Some Examples of Entropy in Action
Let’s look at an example. Think about the breakdown of calcium carbonate (CaCO₃):
CaCO₃(s) → CaO(s) + CO₂(g)
Here, solid calcium carbonate turns into solid calcium oxide and gas carbon dioxide. Since gas molecules are created, the entropy increases. This means the change in entropy (ΔS) is positive, which helps the reaction happen. If this reaction absorbs heat (it’s endothermic, meaning ΔH is positive), a higher temperature can still make ΔG negative.
Now, let’s look at another example. Consider making ammonia using the Haber process:
N₂(g) + 3H₂(g) ↔ 2NH₃(g)
In this reaction, we’re combining gases to produce ammonia, which has fewer gas molecules than we started with. This means there’s a decrease in entropy (ΔS is negative). The reaction also gives off heat (it’s exothermic, meaning ΔH is negative). Despite the -ΔS, the right pressure and temperature can help make this reaction work and ammonia can form.

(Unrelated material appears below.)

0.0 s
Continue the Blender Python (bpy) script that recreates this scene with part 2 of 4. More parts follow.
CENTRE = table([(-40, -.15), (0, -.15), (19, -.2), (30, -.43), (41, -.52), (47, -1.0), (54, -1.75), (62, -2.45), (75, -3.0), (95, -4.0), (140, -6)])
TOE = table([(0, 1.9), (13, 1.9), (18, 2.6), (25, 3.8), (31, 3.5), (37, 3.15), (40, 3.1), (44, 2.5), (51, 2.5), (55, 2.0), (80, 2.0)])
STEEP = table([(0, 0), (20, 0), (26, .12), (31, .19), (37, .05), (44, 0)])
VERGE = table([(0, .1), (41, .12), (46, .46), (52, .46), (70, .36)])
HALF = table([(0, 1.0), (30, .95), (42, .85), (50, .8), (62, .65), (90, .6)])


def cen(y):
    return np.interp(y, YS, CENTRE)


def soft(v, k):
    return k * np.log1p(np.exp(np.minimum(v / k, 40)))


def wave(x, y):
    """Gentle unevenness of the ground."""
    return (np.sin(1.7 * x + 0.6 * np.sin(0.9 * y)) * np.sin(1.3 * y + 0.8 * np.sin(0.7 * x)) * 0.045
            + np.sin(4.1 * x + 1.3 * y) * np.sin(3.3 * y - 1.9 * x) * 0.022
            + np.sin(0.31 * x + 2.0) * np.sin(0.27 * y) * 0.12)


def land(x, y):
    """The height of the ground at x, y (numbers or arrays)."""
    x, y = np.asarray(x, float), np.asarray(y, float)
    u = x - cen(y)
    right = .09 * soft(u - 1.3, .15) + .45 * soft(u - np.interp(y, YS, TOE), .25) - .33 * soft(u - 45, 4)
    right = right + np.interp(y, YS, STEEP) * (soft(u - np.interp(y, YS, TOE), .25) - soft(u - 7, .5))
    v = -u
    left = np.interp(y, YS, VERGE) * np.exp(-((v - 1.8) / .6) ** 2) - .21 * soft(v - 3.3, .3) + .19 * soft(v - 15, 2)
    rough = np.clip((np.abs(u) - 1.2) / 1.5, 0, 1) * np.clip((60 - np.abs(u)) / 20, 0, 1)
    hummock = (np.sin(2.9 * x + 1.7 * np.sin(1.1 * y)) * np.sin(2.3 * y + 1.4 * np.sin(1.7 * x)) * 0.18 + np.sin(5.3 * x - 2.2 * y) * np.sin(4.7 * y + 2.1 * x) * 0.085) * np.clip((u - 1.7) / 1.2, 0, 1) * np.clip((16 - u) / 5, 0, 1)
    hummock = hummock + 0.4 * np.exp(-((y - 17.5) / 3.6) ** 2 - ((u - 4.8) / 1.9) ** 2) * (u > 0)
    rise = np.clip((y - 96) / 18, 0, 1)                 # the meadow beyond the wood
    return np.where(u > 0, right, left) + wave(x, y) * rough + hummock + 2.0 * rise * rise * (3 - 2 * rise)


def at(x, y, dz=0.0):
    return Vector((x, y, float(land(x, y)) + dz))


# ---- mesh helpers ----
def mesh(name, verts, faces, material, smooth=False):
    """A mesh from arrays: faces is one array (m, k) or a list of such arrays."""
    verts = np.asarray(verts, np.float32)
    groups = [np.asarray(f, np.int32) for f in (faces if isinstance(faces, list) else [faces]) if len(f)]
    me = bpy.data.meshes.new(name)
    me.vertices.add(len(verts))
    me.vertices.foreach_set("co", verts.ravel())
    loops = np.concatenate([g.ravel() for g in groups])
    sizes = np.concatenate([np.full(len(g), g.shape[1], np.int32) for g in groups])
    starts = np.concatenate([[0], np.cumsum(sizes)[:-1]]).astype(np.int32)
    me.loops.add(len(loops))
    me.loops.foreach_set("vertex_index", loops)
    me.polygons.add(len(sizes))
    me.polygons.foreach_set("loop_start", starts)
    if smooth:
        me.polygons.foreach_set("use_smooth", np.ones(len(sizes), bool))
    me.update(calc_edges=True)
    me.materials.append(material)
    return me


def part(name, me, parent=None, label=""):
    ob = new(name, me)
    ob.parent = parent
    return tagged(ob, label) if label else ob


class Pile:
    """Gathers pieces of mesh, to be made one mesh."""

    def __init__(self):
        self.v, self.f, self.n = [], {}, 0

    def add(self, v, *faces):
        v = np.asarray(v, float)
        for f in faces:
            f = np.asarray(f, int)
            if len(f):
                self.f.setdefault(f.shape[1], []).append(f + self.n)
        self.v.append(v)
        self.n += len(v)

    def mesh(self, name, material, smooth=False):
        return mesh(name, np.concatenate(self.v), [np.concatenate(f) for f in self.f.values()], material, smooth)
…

What Affects Entropy and Reactions?
Several things can change entropy and how reactions occur:
Molecular Complexity: Bigger and more complicated molecules usually have higher entropy since they can be arranged in more ways.

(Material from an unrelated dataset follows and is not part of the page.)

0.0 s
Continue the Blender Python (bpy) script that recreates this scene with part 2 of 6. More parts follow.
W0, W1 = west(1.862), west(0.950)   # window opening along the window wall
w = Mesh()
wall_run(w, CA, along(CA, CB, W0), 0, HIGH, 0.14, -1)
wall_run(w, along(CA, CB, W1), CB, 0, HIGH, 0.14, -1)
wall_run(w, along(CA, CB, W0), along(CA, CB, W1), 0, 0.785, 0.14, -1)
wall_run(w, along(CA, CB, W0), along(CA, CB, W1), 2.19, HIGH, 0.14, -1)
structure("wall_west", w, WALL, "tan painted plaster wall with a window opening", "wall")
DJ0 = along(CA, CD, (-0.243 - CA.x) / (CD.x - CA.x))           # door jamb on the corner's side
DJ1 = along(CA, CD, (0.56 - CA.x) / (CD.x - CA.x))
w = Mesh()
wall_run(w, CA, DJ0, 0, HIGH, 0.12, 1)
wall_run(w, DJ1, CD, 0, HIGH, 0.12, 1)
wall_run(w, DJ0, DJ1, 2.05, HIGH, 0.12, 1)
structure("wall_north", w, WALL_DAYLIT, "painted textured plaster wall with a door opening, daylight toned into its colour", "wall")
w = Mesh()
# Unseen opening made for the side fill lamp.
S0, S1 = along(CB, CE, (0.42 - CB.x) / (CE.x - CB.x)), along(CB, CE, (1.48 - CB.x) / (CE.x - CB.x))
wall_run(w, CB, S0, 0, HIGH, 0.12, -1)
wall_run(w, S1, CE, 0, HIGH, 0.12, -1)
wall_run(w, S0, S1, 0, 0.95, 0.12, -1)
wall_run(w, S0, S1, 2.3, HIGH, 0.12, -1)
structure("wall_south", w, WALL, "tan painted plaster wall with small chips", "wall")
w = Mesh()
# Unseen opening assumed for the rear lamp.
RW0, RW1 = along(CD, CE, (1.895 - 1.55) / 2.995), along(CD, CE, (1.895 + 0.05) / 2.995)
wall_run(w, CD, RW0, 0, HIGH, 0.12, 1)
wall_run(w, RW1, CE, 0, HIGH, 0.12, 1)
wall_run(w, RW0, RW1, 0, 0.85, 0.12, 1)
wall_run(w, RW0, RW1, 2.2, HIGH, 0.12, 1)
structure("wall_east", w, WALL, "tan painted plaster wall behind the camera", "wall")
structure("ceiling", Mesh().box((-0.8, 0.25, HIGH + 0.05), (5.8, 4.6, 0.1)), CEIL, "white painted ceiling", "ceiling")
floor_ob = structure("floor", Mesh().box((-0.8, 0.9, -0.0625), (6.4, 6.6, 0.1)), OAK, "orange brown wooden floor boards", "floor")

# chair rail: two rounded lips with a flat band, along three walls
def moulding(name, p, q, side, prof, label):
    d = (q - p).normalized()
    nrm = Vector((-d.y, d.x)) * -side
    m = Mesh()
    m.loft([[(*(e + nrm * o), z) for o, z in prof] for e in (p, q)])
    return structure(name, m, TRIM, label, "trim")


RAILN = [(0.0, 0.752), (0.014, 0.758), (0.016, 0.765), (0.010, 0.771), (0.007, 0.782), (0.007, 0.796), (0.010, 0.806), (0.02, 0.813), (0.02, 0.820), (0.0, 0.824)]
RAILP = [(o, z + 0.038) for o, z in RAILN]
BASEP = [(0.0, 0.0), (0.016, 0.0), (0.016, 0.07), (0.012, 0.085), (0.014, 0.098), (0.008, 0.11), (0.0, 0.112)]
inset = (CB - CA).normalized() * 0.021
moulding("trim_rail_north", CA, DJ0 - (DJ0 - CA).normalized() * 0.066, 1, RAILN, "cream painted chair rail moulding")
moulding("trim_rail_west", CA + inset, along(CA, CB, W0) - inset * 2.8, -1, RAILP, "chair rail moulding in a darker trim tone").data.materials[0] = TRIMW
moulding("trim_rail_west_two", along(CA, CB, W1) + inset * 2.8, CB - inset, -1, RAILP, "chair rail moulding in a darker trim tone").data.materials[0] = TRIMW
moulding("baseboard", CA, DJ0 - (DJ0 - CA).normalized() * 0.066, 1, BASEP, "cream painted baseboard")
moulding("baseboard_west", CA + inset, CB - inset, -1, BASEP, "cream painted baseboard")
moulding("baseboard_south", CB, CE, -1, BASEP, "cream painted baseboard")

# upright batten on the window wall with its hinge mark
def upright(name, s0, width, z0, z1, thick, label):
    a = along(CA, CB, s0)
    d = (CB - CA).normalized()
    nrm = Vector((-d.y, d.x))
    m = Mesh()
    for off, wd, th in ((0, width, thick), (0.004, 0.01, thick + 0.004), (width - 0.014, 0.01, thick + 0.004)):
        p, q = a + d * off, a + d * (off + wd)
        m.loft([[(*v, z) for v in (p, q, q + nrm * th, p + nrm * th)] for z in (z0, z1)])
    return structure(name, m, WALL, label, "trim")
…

Phase Changes: Changing from solid to liquid or from liquid to gas raises entropy because the molecules can move around more freely.
Temperature: Higher temperatures often help reactions where entropy is increasing. They can also change how reactions happen.
Reaction Conditions: Things like pressure and concentration can change how much entropy affects Gibbs free energy.
Wrapping It Up
In summary, entropy is a key factor in figuring out if chemical reactions can happen. When we look at how entropy changes along with enthalpy, we can find out about Gibbs free energy and whether a reaction is spontaneous. Understanding these ideas helps us see why some reactions happen while others don’t and highlights the push and pull between order and disorder in chemistry. If you're interested in chemistry, it’s important to grasp these basic ideas, especially how entropy plays a big part in whether reactions can take place.